The Evolution of A Skirt

If you’ve taken a workshop from me in the past couple of years, chances are good that I’ve worn one of my knitted skirts. I can’t exaggerate the comfort and pack-ability of hand-knitted skirts. The knitted fabric grows (and shrinks) with you and it won’t wrinkle in a suitcase. Plus, it’s most satisfying to say “yes, I made it myself” when asked!

I currently have two pleated skirt patterns available on Ravelry–Putting on the Pleats and Take-Two Skirt. Both involve purl “gore” stitches between (mostly, in the case of Take-Two) stockinette-stitch “pleats.”


Take-Two Skirt

Last November, I cast on for another version for Quince & Company. I knitted this version out of their fingering-weight Finch (100% North American wool) in a beautiful gray color called Kittywake.

Quince Skirt yarn

I measured my gauge at 7.5 stitches/inch, multiplied that by my waist circumference, allowing for 2″ of negative ease, then cast on while I was attending Stephanie Pearl-McPhee’s Stung-Along Retreat last November. I knitted in my hotel room, in cars, in airports, and on planes, increasing from my waist circumference to my high-hip circumference (again, allowing for 2″ of negative ease).

Progress on Quince Skirt 2

Progress on Quince Skirt 3

It wasn’t long before I got the fun part where the pleats began. For the next couple of months, I knitted while watching TV (yea Broncos and Downton Abbey!). For this skirt, I decided to work garter welts in the “gores” between the stockinette-stitch pleats. Somehow, I made it to the bind-off row before I took another photo.

Quince Skirt BO2

Ahh, binding off is exceedingly satisfying! Although you might think that a skirt requires endless knitting, it actually only takes as much yarn as three to four pairs of socks. And there are no heels to turn, gusset stitches to pick up, or Kitchener stitch! A pretty good trade off, if you ask me.

After blocking and adding an elastic waistband, I sent the skirt to Quince and Company last week. Depending on how much time it takes them to tech edit, photograph, and lay out the instructions, the pattern will be available in a few weeks or a few months. I’ll let you know when it’s available.
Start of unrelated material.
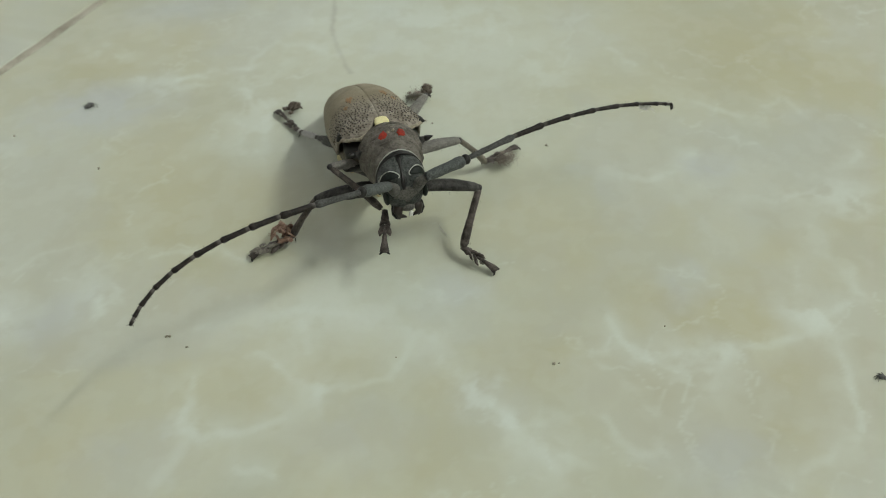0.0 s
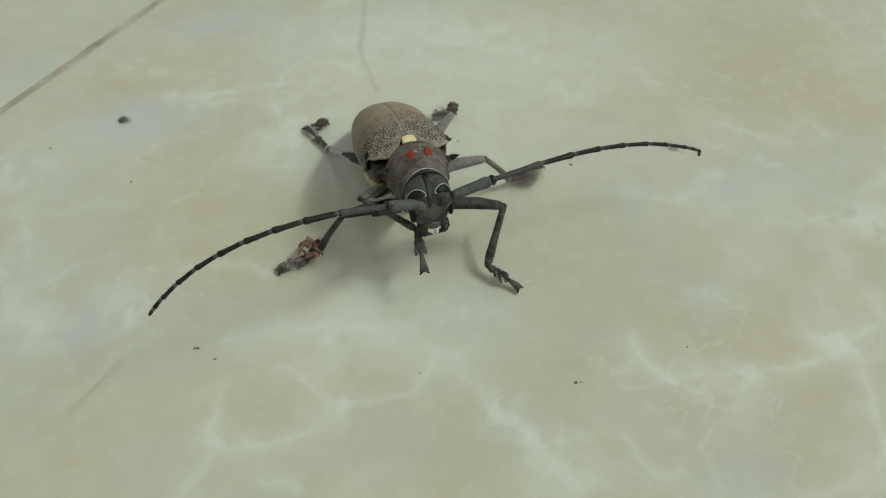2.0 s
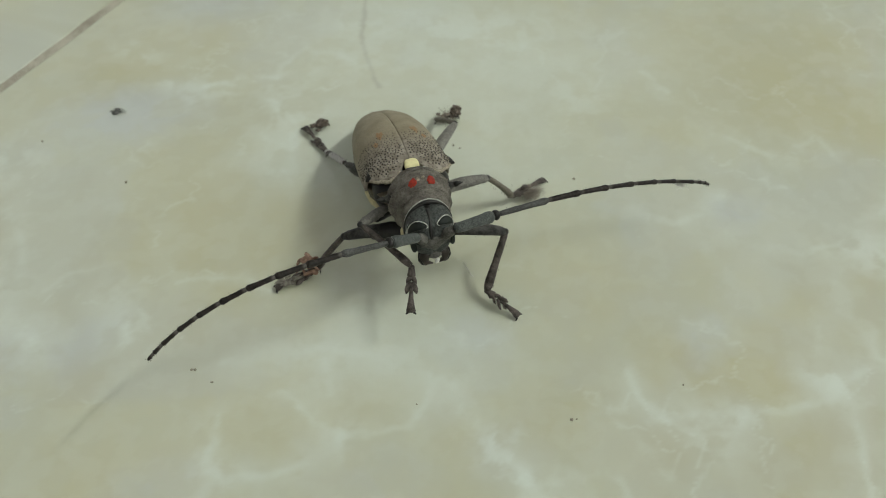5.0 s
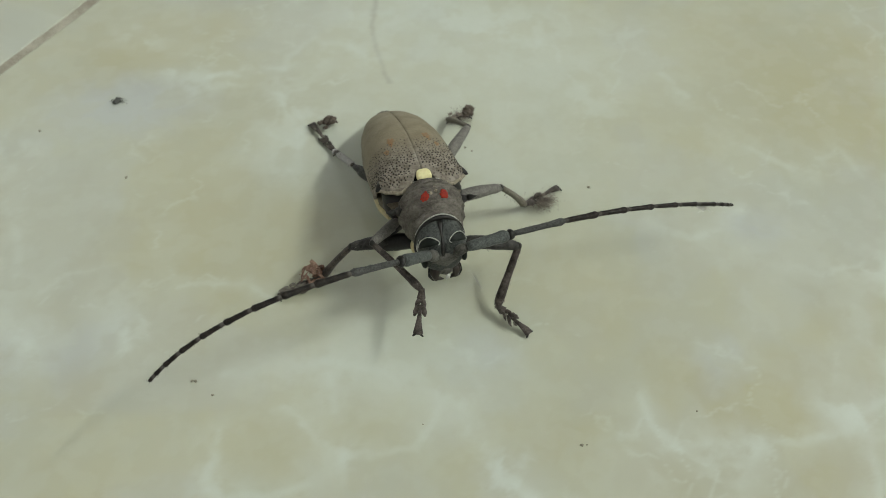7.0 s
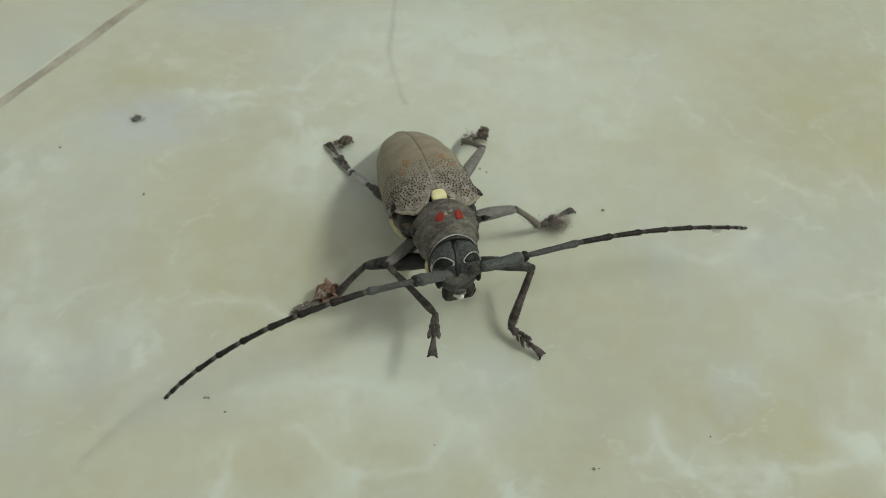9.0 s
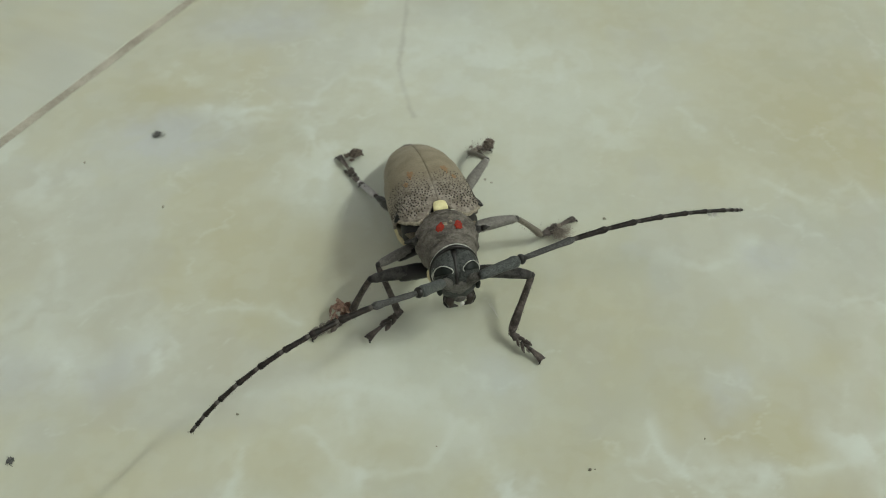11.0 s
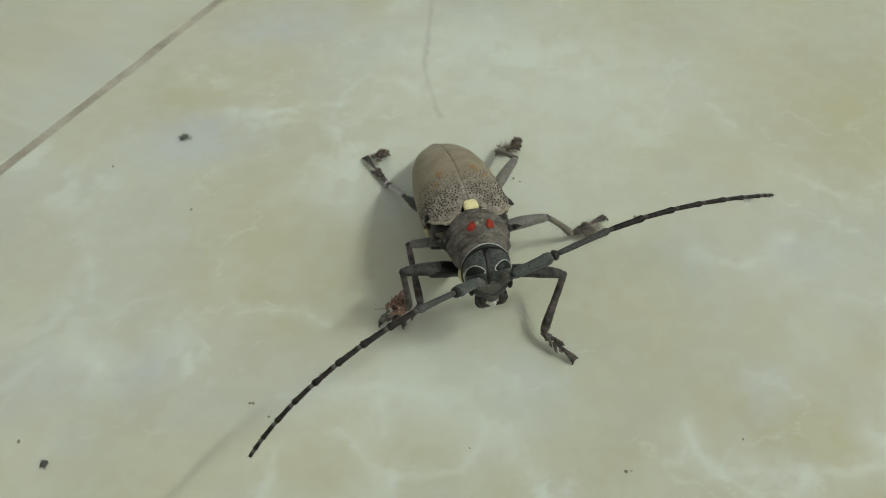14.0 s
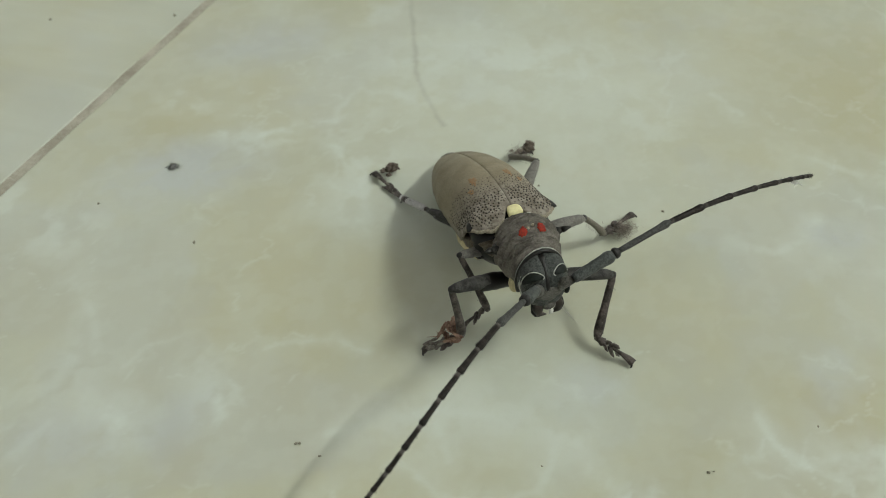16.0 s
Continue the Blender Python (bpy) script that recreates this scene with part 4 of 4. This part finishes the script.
MID_ROWS = [
    (0, -11.4, -4.2, 18.9, -3.6, -11.8, 11.7, -6.2, -19.9, 9),
    (0.7, -10.6, -6.2, 17.4, -0.6, -11.9, 11.6, -0.3, -20.3, 9.1),
    (1, -10.5, -6.9, 16.9, -0.5, -12.9, 11.7, 0.1, -21.4, 9),
    (1.5, -10.1, -7.5, 16.6, -1.5, -14.1, 10.9, -1.8, -22.9, 9),
    (2, -11.5, -6, 16.8, -2.8, -13.5, 12.7, -3.8, -21.7, 9),
    (3.2, -11.6, -4.3, 18.6, -4.3, -12.6, 12.4, -6.8, -20.6, 9),
    (5.3, -11.6, -6.4, 16.3, -4.4, -15.5, 12.4, -6.8, -23.6, 9),
    (7, -11.3, -6.9, 15.6, -4.4, -15.7, 10.6, -7.3, -24.1, 9),
    (8.2, -10.7, -6.8, 16.7, -3.8, -15.2, 10.9, -6.3, -23.6, 9),
    (9, -11.3, -7, 15.1, -4.4, -15.7, 9.4, -7, -24.2, 9),
    (11.3, -13.6, -2.8, 13.7, -12.1, -7.3, 2.6, -19.9, -10.7, 0.6),
    (11.5, -13.8, -2.3, 13.2, -13.1, -7.5, 2.3, -19.8, -12, 0.7),
    (12, -14.2, -3.2, 13.3, -12.6, -7.3, 2.2, -19.3, -11.9, 0.7),
    (12.5, -12.8, -1.2, 14.7, -13.2, -12.2, 7.2, -18.5, -10.2, 0.5),
    (13.5, -11.9, 0.2, 14.9, -12.4, -10.5, 7.1, -18.2, -9.4, 0.5),
    (14, -12.2, 1.6, 13.8, -12.3, -8.8, 8.2, -16, -7.4, 0.5),
    (14.5, -12.4, 0, 14.9, -11, -6.7, 5.8, -17.4, -9.4, 0.5),
    (15, -12, 1.8, 13.8, -9.5, -7.5, 8.1, -12.5, -4.7, 0.5),
    (15.5, -11.4, -0.5, 15.8, -8.1, -7.3, 7.6, -11.9, -5.3, 0.3),
    (16, -10.8, -0.8, 16.6, -8, -6.8, 7.5, -11.9, -5.2, 0.3),
]
front_leg = leg((-3.0, -6.5, 13), FRONT_ROWS[0][1:4], FRONT_ROWS[0][4:7], FRONT_ROWS[0][7:10], 15, leg_mat, lint=True, dust=4, root=0.55)
mid_leg = leg((-2.0, 1.0, 12), MID_ROWS[4][1:4], MID_ROWS[4][4:7], MID_ROWS[4][7:10], 16, pale_leg_mat, root=0.66, thin=0.85)
feeler_r, feeler_l = antenna(1, 1.06, 50), antenna(-1, 0.95, 70)


def full(rows):
    """The rows with one more at the clip's start or end where it is missing."""
    rows = sorted(rows)
    if rows[0][0] > 0:
        rows = [(0.0, *rows[0][1:])] + rows
    if rows[-1][0] < 16:
        rows = rows + [(16.0, *rows[-1][1:])]
    return rows


def move_leg(pieces, hip, rest, rows):
    long = (Vector(rest[1:4]) - Vector(hip)).length
    keys = ([], [], [])
    for t, *p in full(rows):
        joints = [Vector(hip), Vector(p[0:3]), Vector(p[3:6]), Vector(p[6:9])]
        joints[0] = joints[1] - (joints[1] - joints[0]).normalized() * long
        for k in range(3):
            keys[k].append((t, aim(joints[k], joints[k + 1])))
    for ob, key in zip(pieces, keys):
        walk(ob, key)


def move_feeler(pieces, side, scale, rows):
    keys = [[] for _ in pieces]
    for t, *row in full(rows):
        j = antenna_joints(side, scale, row)
        base = aim(j[0], j[1])
        keys[0].append((t, base))
        for i in range(1, len(pieces)):
            keys[i].append((t, base.inverted() @ aim(j[i], j[i + 1])))
    for ob, key in zip(pieces, keys):
        walk(ob, key)


def motions():
    move_leg(front_leg, (-3.0, -6.5, 13), FRONT_ROWS[0], FRONT_ROWS)
    move_leg(mid_leg, (-2.0, 1.0, 12), MID_ROWS[4], MID_ROWS)
    move_feeler(feeler_r, 1, 1.06, FEELER_R)
    move_feeler(feeler_l, -1, 0.95, FEELER_L)


# ---- crumbs on the floor ----
def crumb(x, y, size, seed, tall=0.6):
    rng = np.random.RandomState(seed)
    big = size > 0.5
    bits = [blob((0, 0, size * tall * 0.75), size, size * 0.72, size * tall, 10, 7, 0.28, seed)]
    for _ in range(5 if big else 2):
        a, r = rng.uniform(0, 6.28), size * rng.uniform(0.7, 1.1)
        bits.append(blob((r * math.cos(a), r * math.sin(a), size * tall * 0.4), size * rng.uniform(0.25, 0.5), size * rng.uniform(0.2, 0.4), size * tall * 0.45, 7, 5, 0.3, seed + 9))
    if big:  # stray fibres
        for _ in range(7):
            a, l = rng.uniform(0, 6.28), size * rng.uniform(1.3, 2.3)
            bits.append(tube([(0, 0, size * 0.4), (0.6 * l * math.cos(a), 0.6 * l * math.sin(a), size * 0.5), (l * math.cos(a + 0.3), l * math.sin(a + 0.3), 0.06)], [0.10, 0.08, 0.03], 4))
    ob = part("crumb", join(*bits), crumb_mat if big else dust_mat, at=pose(x * MM, y * MM, 0.0, 0, 0, seed * 47.0))
    return tagged(ob, "dark ragged crumb lying on the marbled tile" if big else "tiny brown speck of dust on the marbled tile", "crumb", group="crumbs on the floor")


CRUMBS = [(-73.6, 41.5, 1.0), (-65.3, 18.0, 0.35), (1.4, -37.3, 0.16), (29.7, -40.1, 0.16), (-75.4, -44.5, 0.62), (-81.9, -40.4, 0.36), (83.2, -46.0, 0.62), (34.6, 19.1, 0.34), (49.6, -33.1, 0.2),
          (7.8, 30.0, 0.28), (9.3, 29.0, 0.22), (-119.0, 106.0, 0.4), (-83.7, 104.5, 0.45), (-36.3, -33.0, 0.2), (-39.8, -30.4, 0.3), (-40.4, -30.4, 0.3), (-36.1, -33.0, 0.2), (-88.6, 31.3, 0.3), (28.8, -40.2, 0.3)]
for i, (x, y, s) in enumerate(CRUMBS):
    crumb(x, y, s, i + 1)

strand = [tube([(9.6, -4.6, 0.08), (10.2, -5.9, 0.12), (11.1, -7.4, 0.10), (12.0, -8.6, 0.05)], [0.02, 0.055, 0.03, 0.012], 6, 0.6, 0.3, 2),
          tube([(9.9, -4.3, 0.06), (10.9, -6.6, 0.08), (11.6, -8.4, 0.05)], [0.02, 0.035, 0.015], 5)]
tagged(part("pale_strand", join(*strand), tuft_mat), "thin pale strand lying on the marbled tile", "cobweb")

# ---- the tiles ----
printed, cut = tile_mesh(0.55, (0, 0)), tile_mesh(1.8, (700, 300))
for i in range(-2, 6):
    for j in range(-3, 4):
        ob = new("tile", printed if i == 0 and j == 0 else cut)
        ob.parent = floor
        ob.matrix_basis = pose(i * SIDE * MM, j * SIDE * MM, 0)


motions()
Wouldn’t it be fun to appear at an event wearing the same skirt?



8 thoughts on “The Evolution of A Skirt”

  1. i love your skirts. Knitting one and then wearing it to one of your retreats would be exciting!

  2. I wore mine at a same event! It was a little big, but I enjoyed it until I gave it to a slightly larger friend after a small bit of humiliation.

  3. Hi Ann,
    And knit skirts look great on you!
    Can you explain more what you mean by- adding 2 ” of negative ease?
    Nancy Paris
    ps- I met you on the elevator at Strung Along in November. I’m sure you remember, haha

  4. Hi Nancy!
    2″ negative ease means to choose a size that’s 2″ smaller than your actual measurement. You want the top part of the skirt to stretch a bit when you wear it.

  5. It’s a little appreciated fact that wool is comfortable in all seasons. I might not wear a wool skirt when the temps reach 85 degrees, but it’s great the rest of the time!